Firstly, the increase in AD will eventually lead to economic growth. It can then be inferred that economic growth will give rise to multiple benefits such as reduced poverty due to higher incomes and better education, improving society as a whole. Stakeholders such as consumers are able to borrow and spend with ease, hence resulting in higher living standards. Firms could benefit from the lower interest rates by increasing their investment in R&D, which could lead to increased efficiency and lower prices, making it prudent for the health of the economy in the long run.
However, there are a few drawbacks. Although consumption and investment may increase, it could take several months for a distinctive change to occur as interest rates are only a component of the various deciding factors. This policy also disfavors lower-income groups as it not only leads to inflation as firms set higher prices, but also reduces their ability to borrow loans as banks fear that the consumers will not pay them back. Lastly, the Federal Reserve may lose focus on pursuing other goals, such as exchange rate stability.
Alternatively, market-based supply side policies could be implemented as they increase the economy’s productive potential by improving quality and quantity of inputs. As market and business investments are one of the main ways by which the economy could prevent itself from entering recessionary territory, the appropriate policy must focus on those aspects mainly.
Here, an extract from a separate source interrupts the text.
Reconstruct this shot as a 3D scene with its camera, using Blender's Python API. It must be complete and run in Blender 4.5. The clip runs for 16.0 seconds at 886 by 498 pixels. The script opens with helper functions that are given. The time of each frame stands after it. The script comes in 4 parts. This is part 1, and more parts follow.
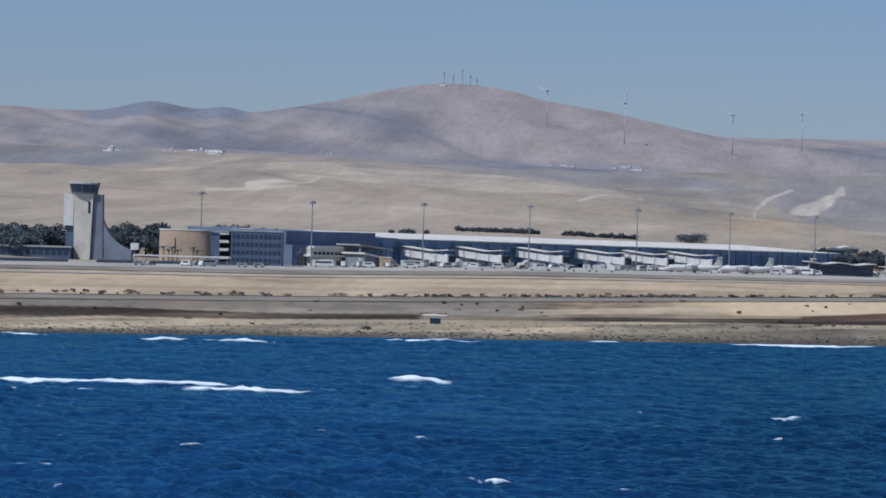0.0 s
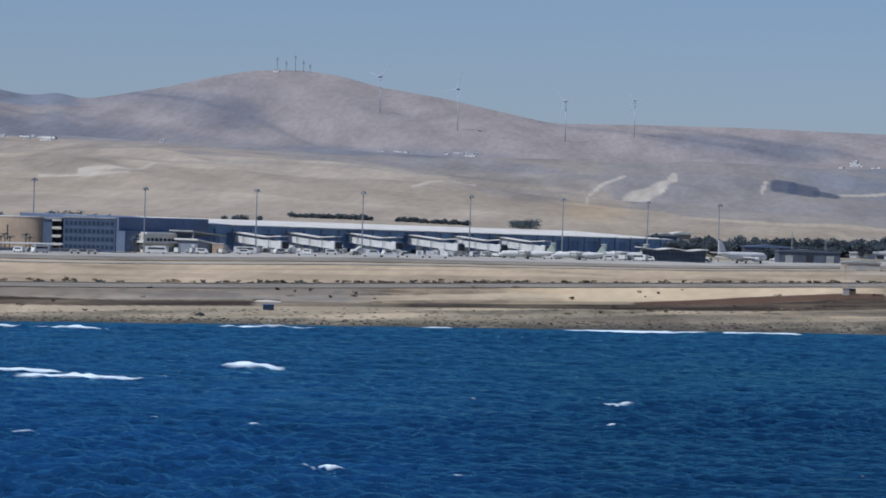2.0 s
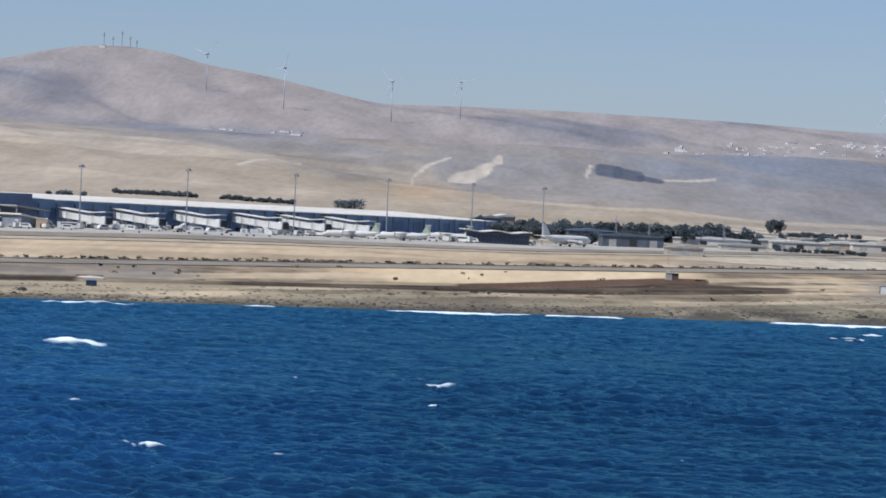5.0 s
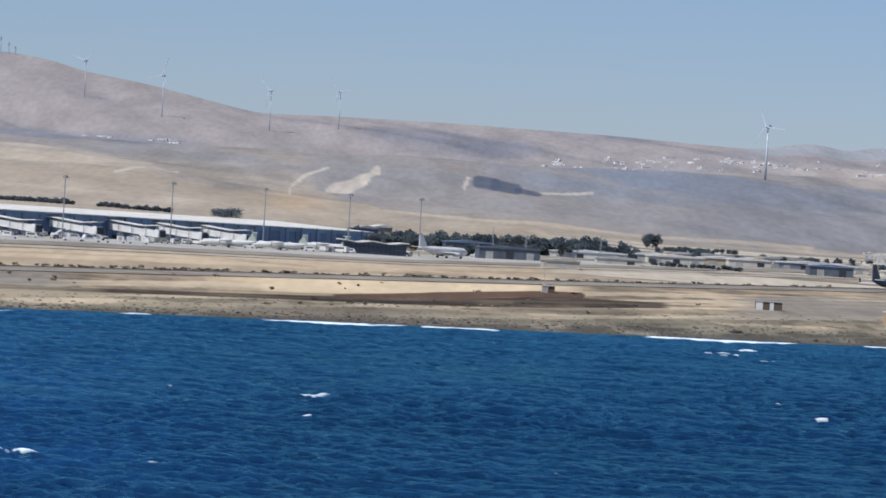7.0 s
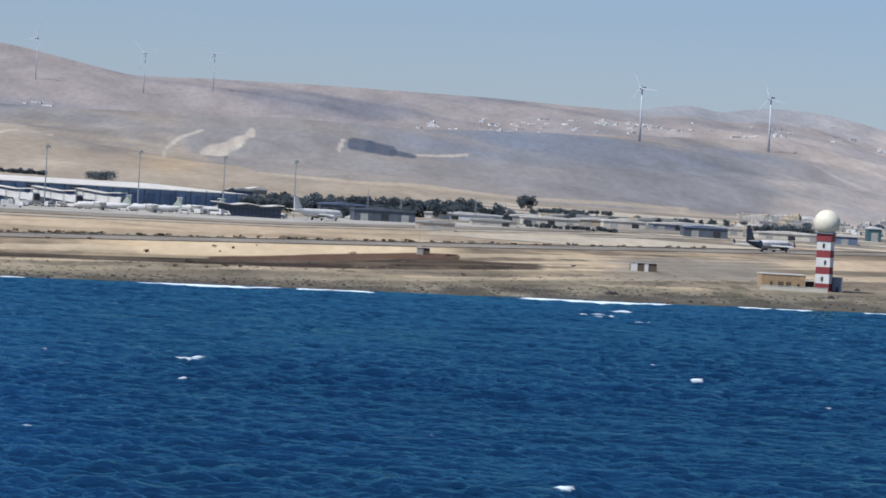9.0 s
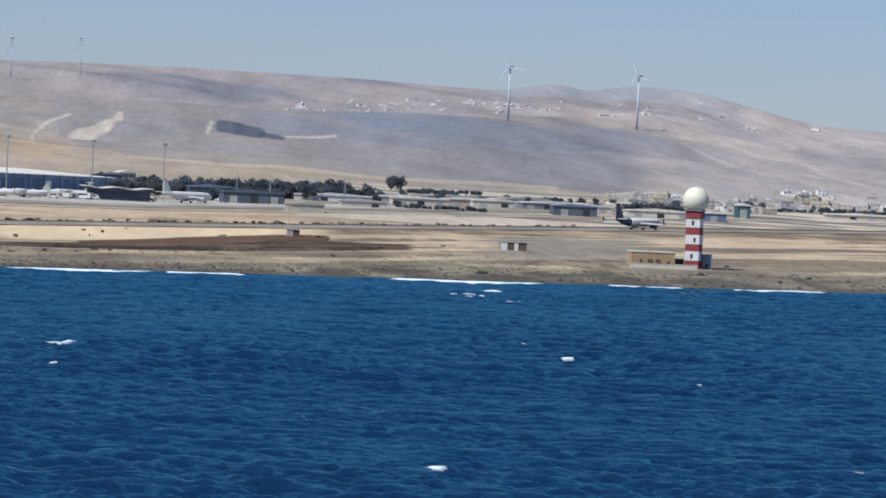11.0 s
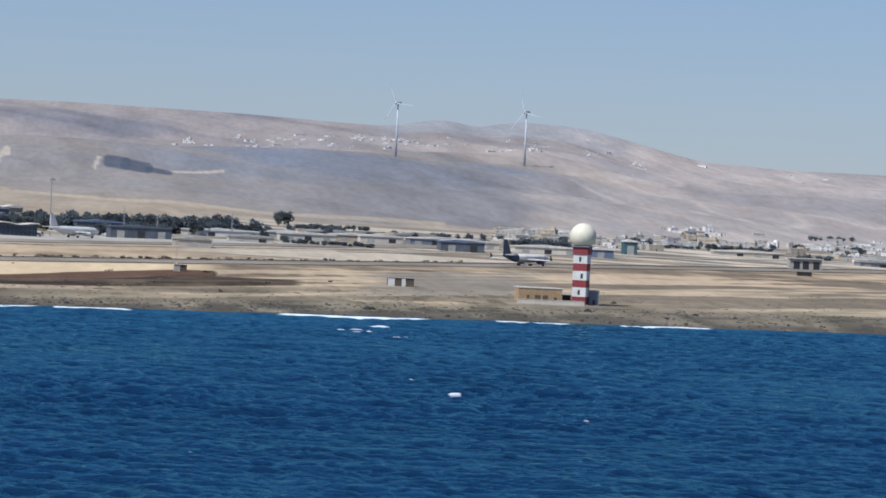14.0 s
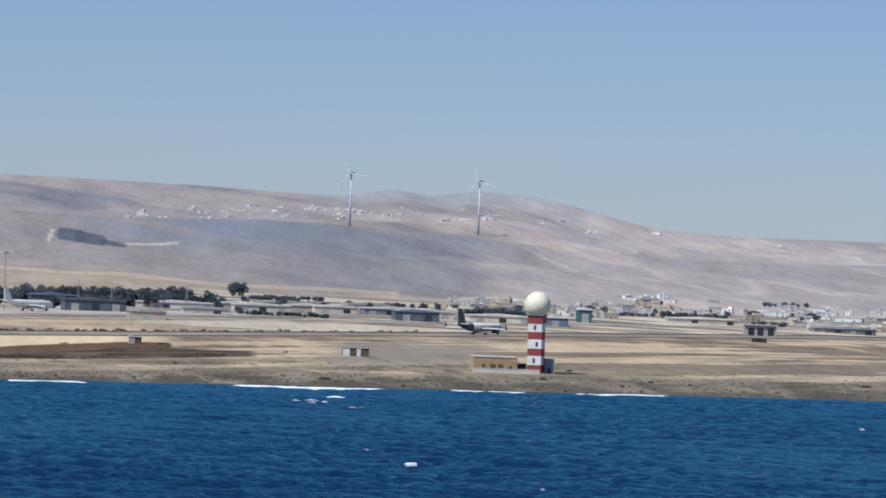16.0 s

The government may provide an incentive to work as disposable income rises when lowering income taxes. Whereas for the firms, a reduction in corporate tax gives incentive to raise productivity by increasing quality and quantity of capital. Furthermore, the government can increase spending on long term assets such as education and infrastructure, thereby creating jobs directly. As education allows the development of skills, there will be a larger skilled labour force in the economy, whereas infrastructure reduces production and transportation costs, increasing productivity and leading to long-run economic growth. This helps achieve all macro-economic objectives to a larger extent. However, as they are very expensive to do, it involves an opportunity cost.
To conclude, monetary policy benefits multiple stakeholders and promotes economic growth. Nevertheless, the policy could introduce harmful impacts to society due to time lags, unpredictability, and indirect effects. Hence, an alternative policy of increasing government expenditure is recommended to stimulate economic growth with greater efficiency.